Türkiye'nin terörle mücadelesi siyasi ve hukuki olarak meşrudur. Türkiye'nin Kürt sorunu yoktur. Terörle mücadeleye herkes destek olmalı."

Bir soru üzerine kürsü dokunulmazlığının Meclis ile sınırlı olması gerektiğini söyleyen Vural, kürsünün, suç işlemenin meşruiyetini oluşturan bir yer olmadığına dikkati çekti. CHP Genel Başkanı Kemal Kılıçdaroğlu'na kurultay konuşmasındaki bazı ifadelerinden dolayı soruşturma açılmasıyla ilgili Vural, "Biz de eleştiriyoruz. Eleştirilerimizi belli üslup içinde yapmamız gerekir" diye konuştu.

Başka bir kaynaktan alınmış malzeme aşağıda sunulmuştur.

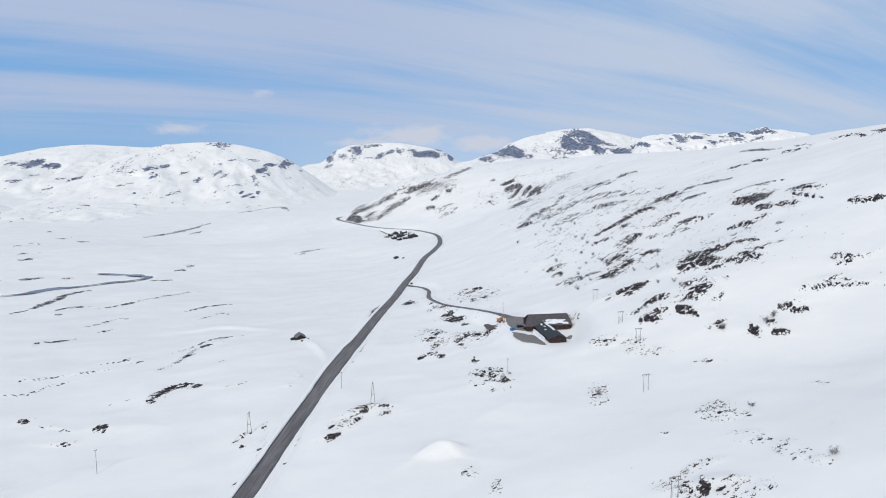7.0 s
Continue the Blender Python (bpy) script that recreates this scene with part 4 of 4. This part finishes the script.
def roof_snow(top, width, wall_h, rise, sign, spots, label="patch of old snow"):
    """Old snow on one slope of a roof: along the slope, along the ridge, two radii and a seed for each."""
    half = width / 2
    pitch = math.degrees(math.atan2(rise, half))
    for down, y, rx, ry, seed in spots:
        part("snow_patch", slab_patch(sign * down, y, rx, ry, seed), SNOW, top, label, pose(0, 0, wall_h + rise + 0.26, 0, sign * pitch, 0))


LODGE = (75.4, 372.0, 0.5)
lodge = house("lodge", "large lodge with dark green roof and red boarded walls", pose(LODGE[0], LODGE[1], PAD_Z, 0, 0, LODGE[2]), 43.0, 9.8, 2.6, 1.9, WALL_RED, ROOF_DARK, windows=7, over=0.6, category="lodge", chimney=True)
roof_snow(lodge, 9.8, 2.6, 1.9, -1, ((1.6, 5.5, 0.5, 2.2, 1), (2.6, -5.5, 0.5, 1.2, 2), (1.2, 0.5, 0.4, 1.2, 3), (3.4, 11.5, 0.6, 2.4, 4), (2.0, 12.5, 0.5, 1.8, 15)))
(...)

Vural, Hatip Dicle'nin "Kısa sürede masa kurulmazsa PKK'nın eylemleri metropollere uzanabilir" açıklamasıyla ilgili olarak, "Bu tehditlere devlet ve milletimiz pabuç bırakmaz. 2001'de neredeydi bunlar, fellik fellik kaçıyorlardı. Bitmiş terör örgütü vardı. Gidip bunları PKK'ya söylesinler" değerlendirmesinde bulundu.

Vural, HDP Genel Başkanı Selahattin Demirtaş'ın "müzakere masasına dönülmeli" açıklamasıyla ilgili de "Neyi müzakere edeceğiz? Özerkliği mi, federasyonu mu?" sorusunu yöneltti.